Scientists are warning that plans to use a new method of gas drilling in the UK could contaminate water supplies.
A report released today from Manchester University’s Tyndall Centre calls for a moratorium on shale gas drilling until further research is done.
Mining company Cuadrilla Resources is preparing to carry out drilling that could involve ‘fracking’ – fracturing rock with water and chemicals to release gas trapped inside – following initial tests at a site near Blackpool, Lancashire.
The call to halt operations follows controversy in the US, where shale drilling has already taken off but where the state of New York recently introduced a temporary ban on the horizontal fracking techniques typically used.
‘Evidence from the US suggests shale gas extraction brings a significant risk of ground- and surface-water contamination,’ said the report, funded by the Co-operative.
‘Until the evidence base is developed a precautionary approach to development in the UK and Europe is the only responsible action.’
It adds that there is little evidence shale gas will act as a transition fuel in the move to a low-carbon energy production and that instead it will increase net carbon emissions and could delay investment in zero-carbon technology.
Hydraulic fracturing or fracking involves drilling a well generally 1.5 – 6km below the surface and pumping a mixture of water, sand and chemicals into the shale at pressures up to 100MPa (145,000psi).
The technique has been used since the 1940s but its recent expansion comes from horizontal drilling methods that reduce the number of wells needed.
The Tyndall report warns that horizontal fracking carries risks of contaminating groundwater and surface water with the fracturing chemicals and with methane, as well as putting pressure on water and land resources in the UK.
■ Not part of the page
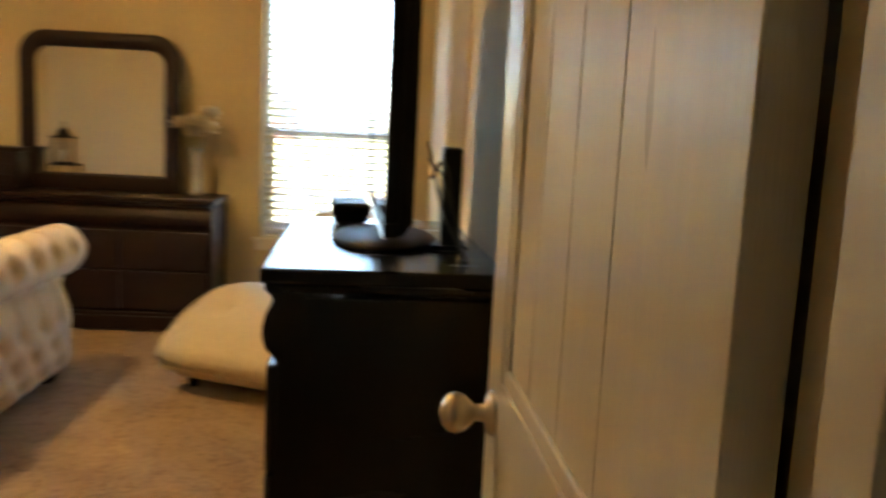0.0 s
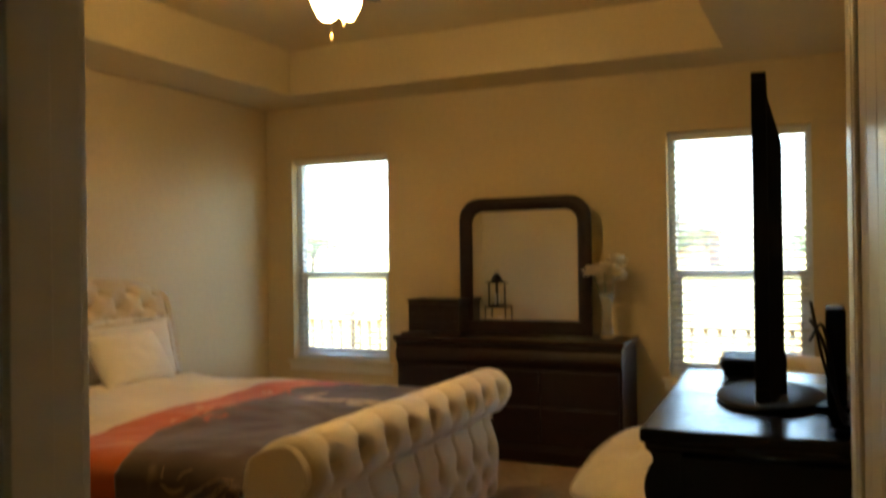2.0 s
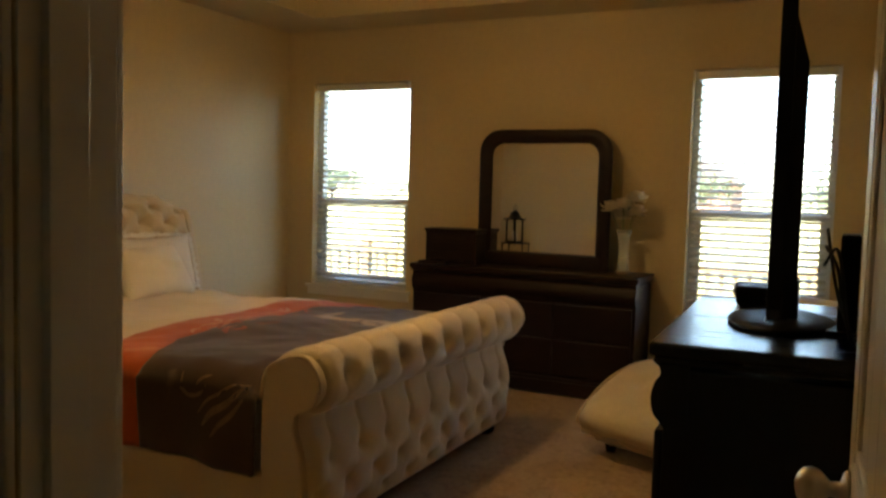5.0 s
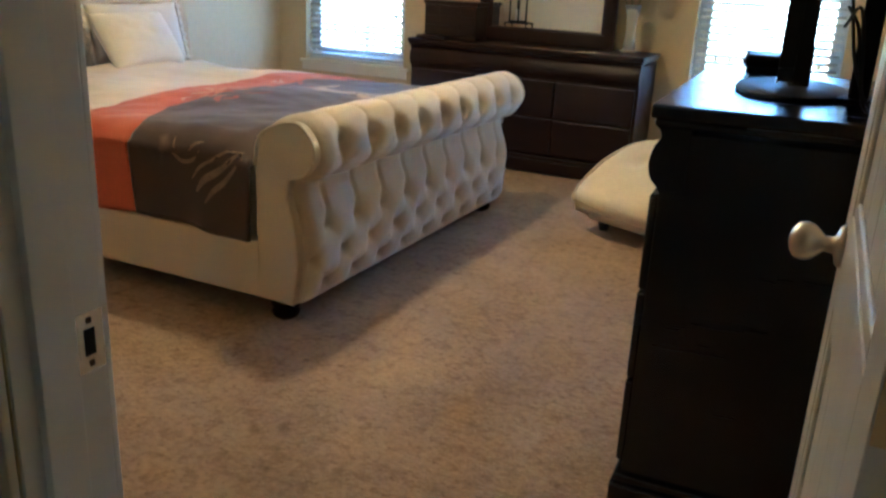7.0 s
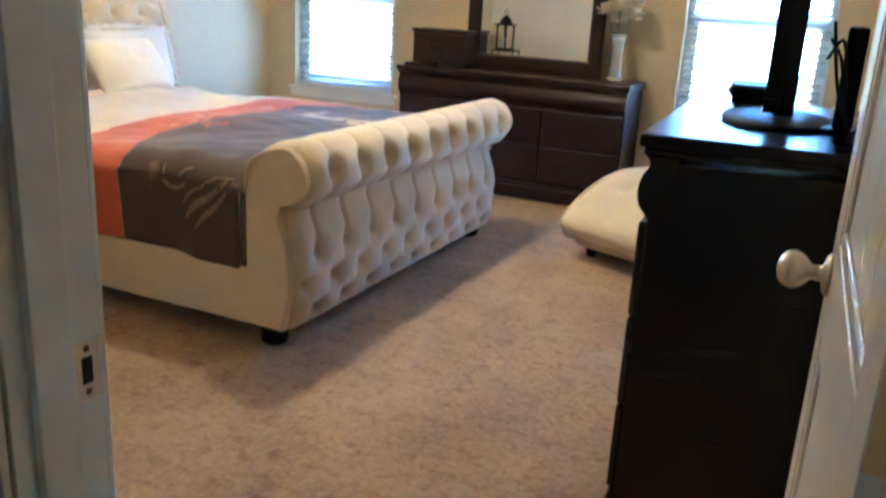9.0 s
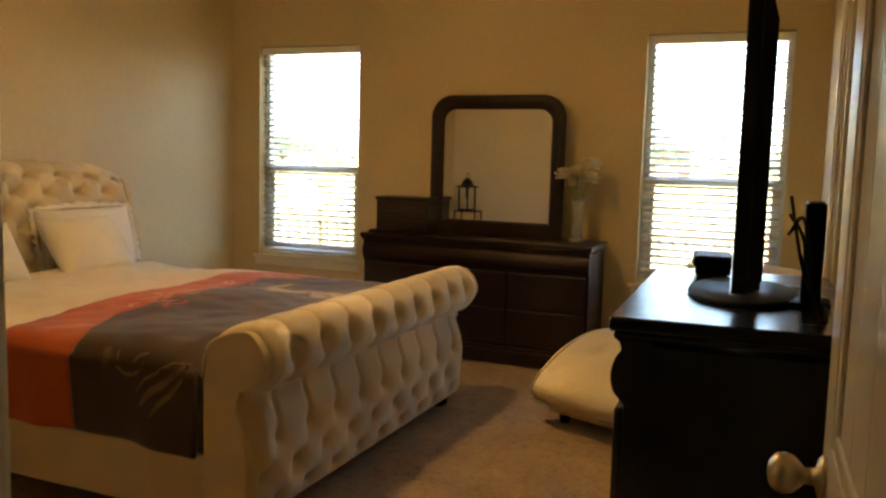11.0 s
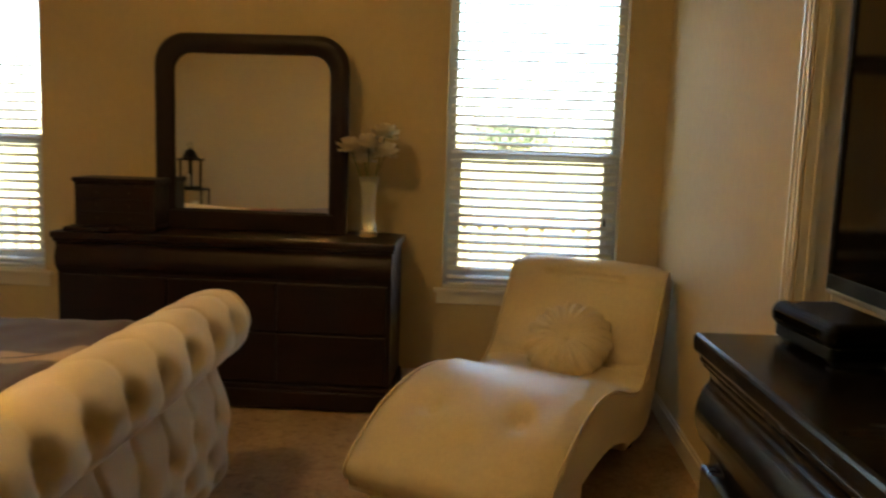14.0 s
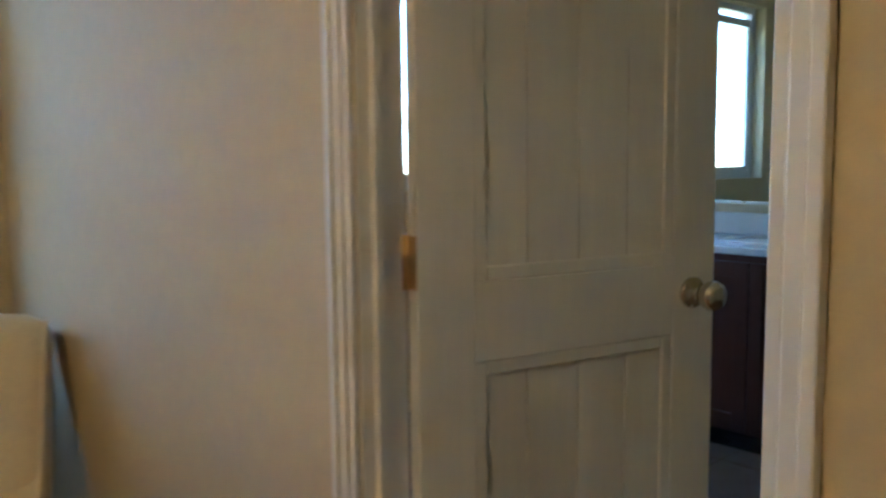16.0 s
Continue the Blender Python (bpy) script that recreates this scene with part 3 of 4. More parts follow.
def make_bed():
    bed = thing("bed", 0.0, -2.465, 0, "king sleigh bed upholstered in cream tufted linen", "bed")
    half = 0.995
    # footboard: show face to +x, rolling outwards at the top
    fx = 2.36
    prof = [(fx - 0.01, 0.085), (fx + 0.005, 0.16), (fx + 0.02, 0.27), (fx + 0.005, 0.40), (fx - 0.025, 0.50), (fx - 0.015, 0.565),
            (fx + 0.04, 0.585), (fx + 0.085, 0.635), (fx + 0.09, 0.69), (fx + 0.06, 0.742), (fx + 0.01, 0.772), (fx - 0.08, 0.75), (fx - 0.145, 0.70), (fx - 0.165, 0.60), (fx - 0.165, 0.45)]
    scroll_board("footboard", bed, prof, 2.16, half - 0.035, 0.205, 0.112, 0.055, 0.279, 0.50, 0.040, "deep-buttoned cream footboard with a rolled top")
    out = [(p.x, p.y) for p in smooth_curve(prof[:-1], 56)] + [(fx - 0.165, 0.09)]
    for s in (-1, 1):
        y0, y1 = sorted((s * (half - 0.04), s * half))
        bm = extrude_outline(out, y0, y1, bevel=0.008)
        part("footboard_end", bm, LINEN, bed, "smooth cream scroll end panel")
        rim = smooth_curve([(x, s * (half + 0.002), z) for x, z in prof[4:-1]], 44)
        part("piping", tube([(p.x, p.y, p.z) for p in rim], 0.007, 6), LINEN, bed)
    part("footboard_back", box(2.16, fx - 0.03, -half + 0.04, half - 0.04, 0.09, 0.58, 0.01), LINEN, bed)
    # headboard: show face to +x, leaning back into a scroll
    hp = [(0.06, 0.30), (0.05, 0.60), (0.02, 0.85), (-0.03, 1.05), (-0.06, 1.17), (-0.09, 1.235), (-0.14, 1.26), (-0.19, 1.24), (-0.20, 1.18)]
    hb = scroll_board("headboard", bed, hp, -0.2, half - 0.01, 0.225, 0.105, 0.30, 0.93, 0.935, 0.055, "tall deep-buttoned cream headboard with a rolled top", 0.07)
    ho = [(p.x, p.y) for p in smooth_curve(hp, 40)] + [(-0.215, 0.09), (0.07, 0.09)]
    for s in (-1, 1):
        y0, y1 = sorted((s * (half - 0.015), s * (half + 0.04)))
        part("headboard_end", extrude_outline([(x + 0.035 if x > -0.1 else x, z * 0.955) for x, z in ho], y0, y1, bevel=0.012), LINEN, bed, "smooth cream headboard wing")
    part("headboard_back", box(-0.215, -0.03, -half + 0.06, half - 0.06, 0.09, 1.0, 0.01), LINEN, bed)
    for s in (-1, 1):
        y0, y1 = sorted((s * (half - 0.06), s * (half - 0.005)))
        part("side_rail", box(0.0, 2.20, y0, y1, 0.085, 0.315, 0.012, 3), LINEN, bed, "cream upholstered side rail")
        for x in (2.27, -0.12):
            part("leg", lathe([(0.03, 0), (0.048, 0.012), (0.055, 0.03), (0.046, 0.052), (0.056, 0.06), (0.056, 0.085)], 18, at=(x, s * (half - 0.07), 0)), BLACKWOOD, bed, "short dark turned foot")
    part("mattress", box(0.07, 2.15, -half + 0.07, half - 0.07, 0.25, 0.62, 0.06, 4), COTTON, bed, "white mattress")
    return bed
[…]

It adds that there is little publicly available information on these risks or the chemicals used in fracking, but notes that substances stockpiled in the US for the process include toxins and carcinogens such as naphthalene and benzene.
‘If we are serious in our commitment to avoid dangerous climate change, the only safe place for shale gas remains in the ground,’ said the Tyndall Centre’s Professor Kevin Anderson.
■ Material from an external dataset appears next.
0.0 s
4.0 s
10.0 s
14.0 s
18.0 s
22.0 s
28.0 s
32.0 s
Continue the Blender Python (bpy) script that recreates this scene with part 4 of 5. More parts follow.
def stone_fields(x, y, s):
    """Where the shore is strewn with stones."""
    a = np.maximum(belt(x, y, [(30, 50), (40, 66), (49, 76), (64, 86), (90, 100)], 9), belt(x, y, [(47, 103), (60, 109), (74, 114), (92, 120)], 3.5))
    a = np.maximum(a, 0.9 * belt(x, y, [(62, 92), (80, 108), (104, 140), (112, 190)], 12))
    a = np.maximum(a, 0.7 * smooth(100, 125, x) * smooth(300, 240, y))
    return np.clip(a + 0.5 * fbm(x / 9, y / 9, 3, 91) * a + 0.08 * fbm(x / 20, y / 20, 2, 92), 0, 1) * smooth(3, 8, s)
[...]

Cuadrilla’s chief executive, Mark Miller, told the BBC that any chemical leakage would be due to poor well design rather than the fracturing process and the company had taken steps to ensure this would definitely not happen in its UK operations.
The Department of Energy and Climate Change (DECC) appears unlikely to introduce a moratorium in the UK.
A DECC spokesman said: ‘We support the industry’s endeavours in pursuing such energy sources, provided that tapping of such resources proves to be economically, commercially and environmentally viable.
‘All onshore oil and gas projects, including shale gas exploration and development, are subject to a series of checks, including local planning permission before they are able to move ahead with drilling activities.’